Which is a Beta distribution with \(S + S_0\) sales and \(N + N_0\) non-sales. This makes sense intuitively because we can think of \(g\) as the distribution of \(X\) after \(S_0\) sales and \(N_0\) non-sales, and \(fg\) is the pdf of \(X\) updated after we see \(S\) more sales and \(N\) more non-sales.

But then our estimation for a products future conversion rate becomes \(\frac{S+S_0 + 1}{S+S_0 + N + N_0 +2}\) which is both more accurate than the initial formula \(\frac{S}{N}\) and equally fast to compute.

Great, so I should always use \(\frac{S+S_0 + 1}{S+S_0 + N + N_0 +2}\) instead of \(\frac{S}{N}\).

Not really. First of all there’s the previous assumption that \(g\) can be modeled via a Beta Distribution. That depends on how rigorous we want to be, but it nonetheless needs to be checked. Secondly this was all about forecasting conversion rates. For analysis related to past performances I would not suggest using this formula since it is disconnected from the truth (i.e. the products actual conversion rate). However, re iterating, any predictive tool related to Conversion Rate should be using this formula instead.

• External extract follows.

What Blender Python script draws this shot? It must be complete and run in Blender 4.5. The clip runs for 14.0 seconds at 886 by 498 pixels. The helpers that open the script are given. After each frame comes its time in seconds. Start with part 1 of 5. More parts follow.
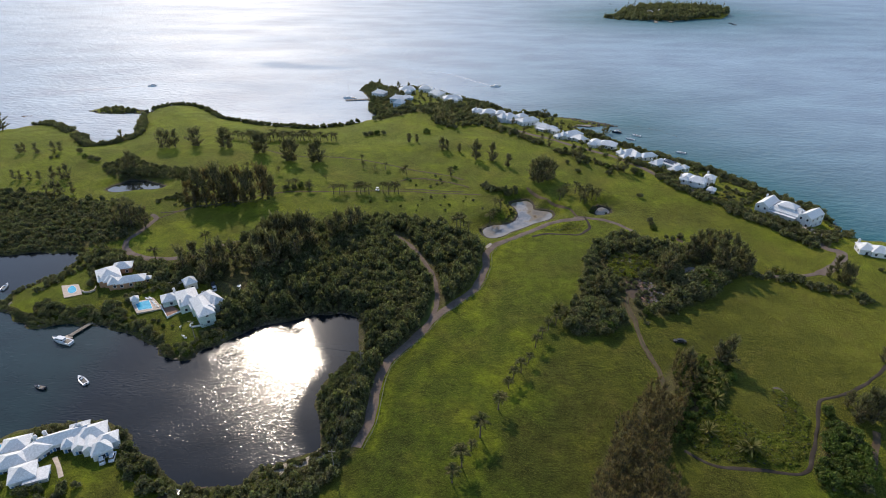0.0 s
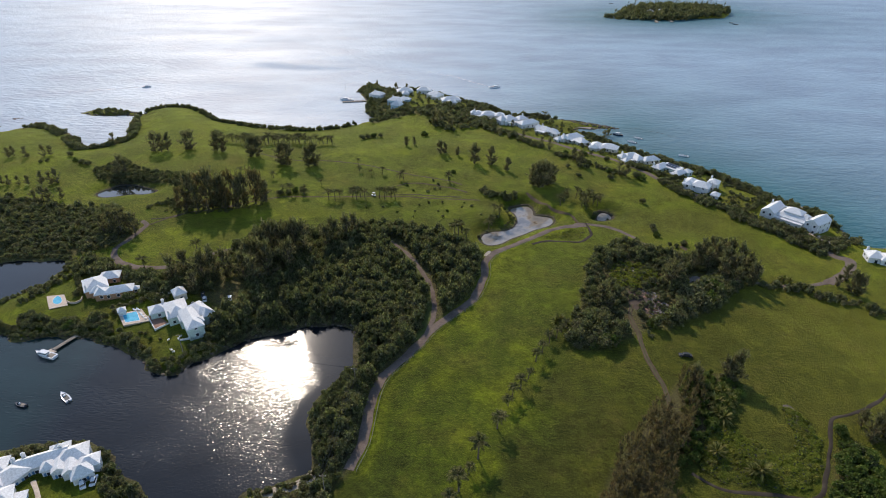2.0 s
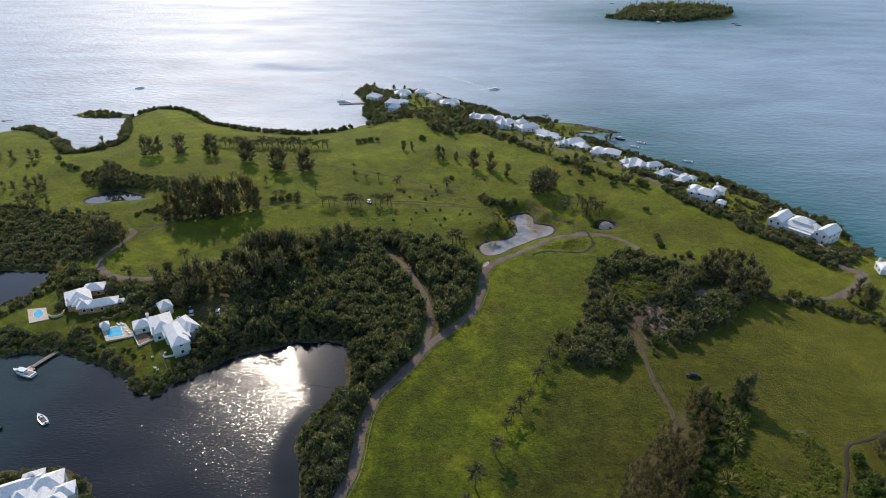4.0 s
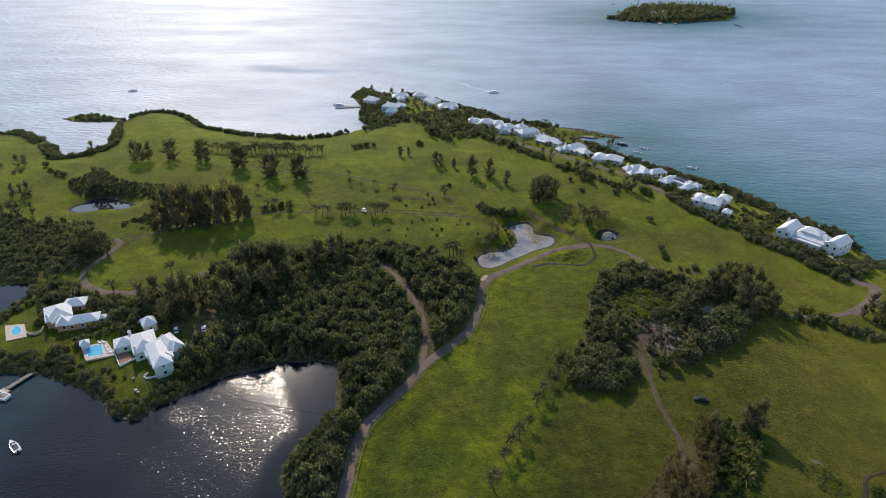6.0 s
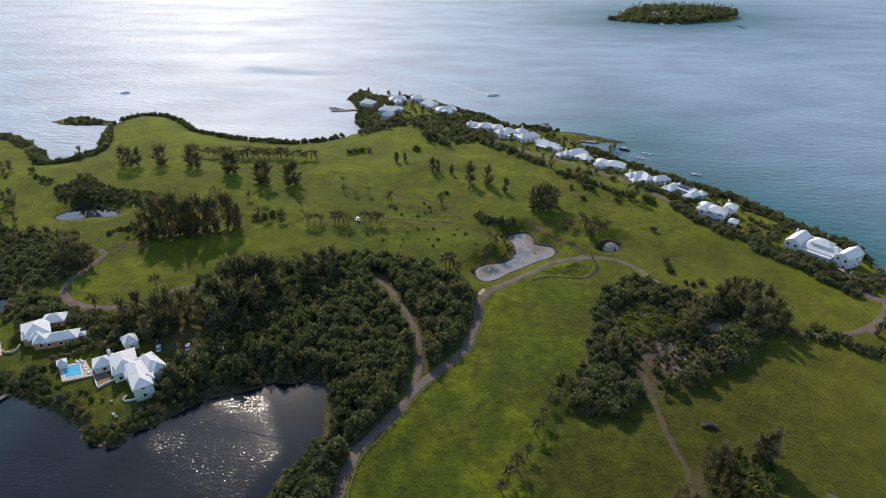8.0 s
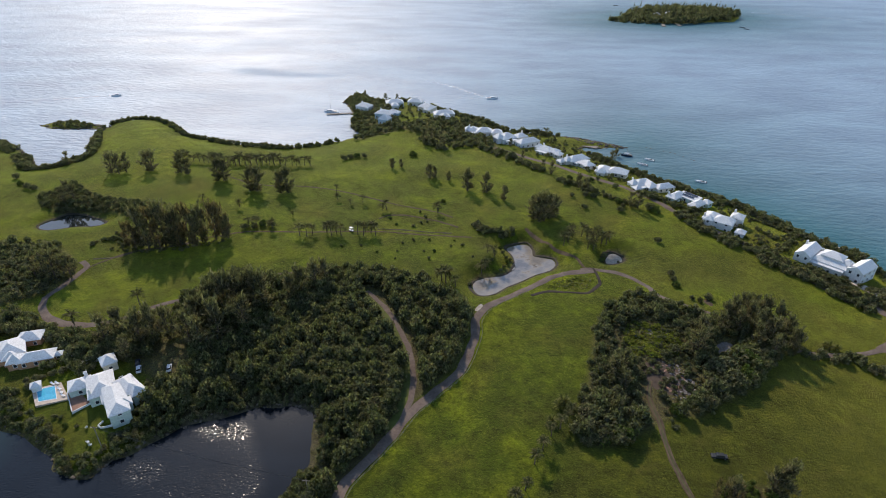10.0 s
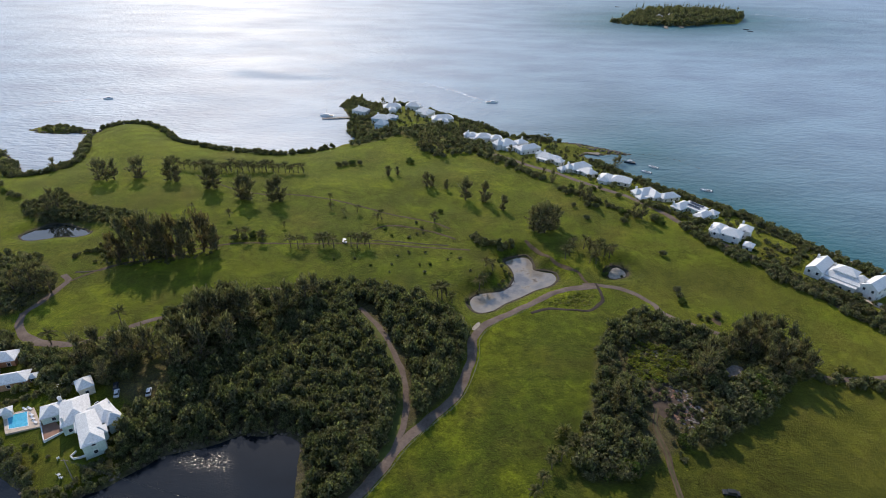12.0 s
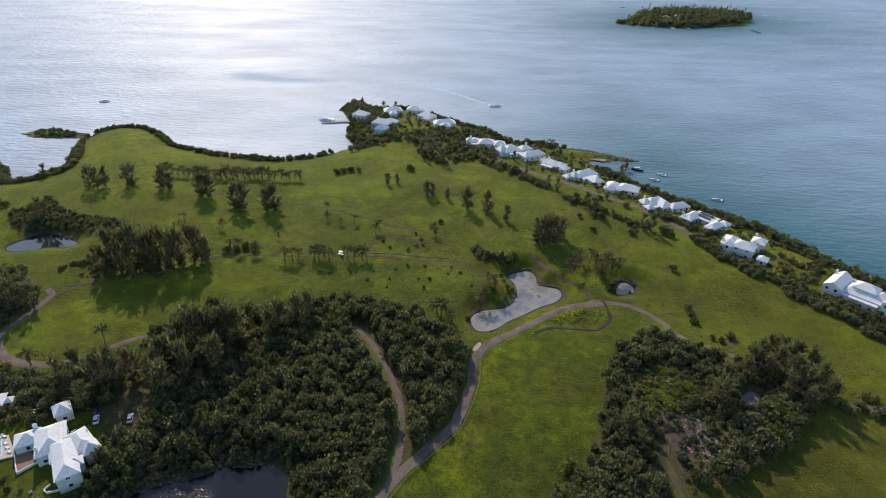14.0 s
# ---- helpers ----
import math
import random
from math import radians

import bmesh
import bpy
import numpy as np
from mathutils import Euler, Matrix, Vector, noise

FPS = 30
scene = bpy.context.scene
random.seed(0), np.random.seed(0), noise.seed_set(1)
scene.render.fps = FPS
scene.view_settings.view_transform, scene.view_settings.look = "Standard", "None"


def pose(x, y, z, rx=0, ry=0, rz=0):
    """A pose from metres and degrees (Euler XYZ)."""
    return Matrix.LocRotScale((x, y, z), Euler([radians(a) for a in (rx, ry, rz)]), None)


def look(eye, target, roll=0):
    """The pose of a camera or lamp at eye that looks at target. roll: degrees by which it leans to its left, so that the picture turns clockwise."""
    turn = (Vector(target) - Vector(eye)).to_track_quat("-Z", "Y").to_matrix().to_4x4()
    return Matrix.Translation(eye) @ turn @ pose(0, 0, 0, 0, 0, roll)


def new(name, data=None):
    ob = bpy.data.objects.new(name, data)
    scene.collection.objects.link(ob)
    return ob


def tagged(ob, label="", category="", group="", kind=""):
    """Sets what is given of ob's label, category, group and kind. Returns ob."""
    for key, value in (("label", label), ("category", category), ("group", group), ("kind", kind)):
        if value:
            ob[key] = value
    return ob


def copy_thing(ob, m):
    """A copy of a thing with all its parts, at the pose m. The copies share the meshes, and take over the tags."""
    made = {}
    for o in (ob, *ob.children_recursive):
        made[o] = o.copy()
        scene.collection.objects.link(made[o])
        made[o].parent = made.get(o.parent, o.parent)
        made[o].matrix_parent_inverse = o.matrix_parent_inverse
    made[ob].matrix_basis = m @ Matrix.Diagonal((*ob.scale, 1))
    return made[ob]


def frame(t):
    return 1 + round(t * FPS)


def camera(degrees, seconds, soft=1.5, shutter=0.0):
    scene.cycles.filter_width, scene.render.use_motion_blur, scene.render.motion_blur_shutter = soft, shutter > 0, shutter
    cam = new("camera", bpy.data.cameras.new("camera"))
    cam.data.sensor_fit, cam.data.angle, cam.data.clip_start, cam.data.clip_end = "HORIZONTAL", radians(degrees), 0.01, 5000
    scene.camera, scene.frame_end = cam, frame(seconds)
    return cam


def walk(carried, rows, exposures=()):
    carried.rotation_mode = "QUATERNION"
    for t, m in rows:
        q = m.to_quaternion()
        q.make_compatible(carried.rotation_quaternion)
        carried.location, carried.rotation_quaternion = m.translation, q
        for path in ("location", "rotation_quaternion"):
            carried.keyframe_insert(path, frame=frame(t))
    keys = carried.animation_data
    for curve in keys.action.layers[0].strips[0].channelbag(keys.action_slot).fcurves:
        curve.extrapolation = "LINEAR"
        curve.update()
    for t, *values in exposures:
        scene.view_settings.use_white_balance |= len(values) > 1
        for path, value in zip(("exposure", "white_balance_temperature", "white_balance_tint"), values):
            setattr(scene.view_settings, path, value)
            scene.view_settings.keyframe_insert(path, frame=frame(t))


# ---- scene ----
cam = camera(74.5, 14.0, soft=1.0)

PATH = [
    (0, (-0.422, -27.481, 139.43), (-0.498, -25.745, 138.44), 0.1),
    (0.5, (-0.319, -25.557, 139.417), (-0.395, -23.821, 138.426), 0.1),
    (1, (-0.208, -23.494, 139.381), (-0.283, -21.759, 138.39), 0.1),
    (1.5, (-0.08, -21.25, 139.348), (-0.155, -19.515, 138.355), 0.1),
    (2, (0.08, -18.871, 139.313), (0.006, -17.136, 138.32), 0.1),
    (2.5, (0.251, -16.378, 139.279), (0.177, -14.644, 138.285), 0.2),
    (3, (0.406, -13.745, 139.264), (0.333, -12.011, 138.269), 0.2),
    (5.5, (1.544, 0.136, 139.115), (1.471, 1.87, 138.119), 0.3),
    (6, (1.841, 2.963, 139.094), (1.768, 4.696, 138.099), 0.3),
    (6.5, (2.167, 5.78, 139.087), (2.095, 7.513, 138.091), 0.3),
    (7, (2.488, 8.593, 139.074), (2.415, 10.326, 138.077), 0.3),
    (7.5, (2.783, 11.459, 139.052), (2.71, 13.191, 138.056), 0.4),
    (8, (3.064, 14.4, 139.016), (2.991, 16.132, 138.019), 0.4),
    (10.5, (4.498, 29.234, 138.767), (4.425, 30.965, 137.769), 0.5),
    (11, (4.804, 32.218, 138.747), (4.73, 33.949, 137.749), 0.5),
    (11.5, (5.124, 35.255, 138.718), (5.05, 36.987, 137.72), 0.5),
    (12, (5.4, 38.316, 138.69), (5.326, 40.048, 137.692), 0.6),
    (12.5, (5.635, 41.429, 138.658), (5.561, 43.16, 137.66), 0.6),
    (13, (5.841, 44.54, 138.616), (5.765, 46.271, 137.618), 0.6),
    (13.5, (6.073, 47.643, 138.55), (5.994, 49.374, 137.551), 0.6),
    (14, (6.254, 50.719, 138.503), (6.168, 52.45, 137.504), 0.6),
]
walk(cam, [(t, look(e, g, r)) for t, e, g, r in PATH])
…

I will summarize with a few pros and cons of each predicted conversion rate. s

Division by zero:

For new products with no observations the formula \(\frac{S}{N}\) has no meaning, which can cause problems when doing some bulk analysis i.e. some machine learning on top of it

Cold Start Problem:

The Cold Start Problem is defined by not showing enough products that haven’t been seen a lot yet. If we use the Conversion Rate as a proxy of how much we should show a given product then new products will have \(CR = 0\) until their first conversion, which might take a while, and until then they will be barely shown. This does not happen with \(\frac{S+S_0 + 1}{S+S_0 + N + N_0 +2}\) and the opposite happens with \(\frac{S+1}{N+2}\) which maps new products predicted \(CR\) to \(\frac{1}{2}\) , which is generally above the average \(CR\).

Overvaluing new products:

This is the final statement in the last paragraph. \(\frac{S+1}{N+2}\) overshoots the predict \(CR\), while \(\frac{S+S_0 + 1}{S+S_0 + N + N_0 +2}\) maps new products to the average \(CR\), neither boosting nor penalizing them.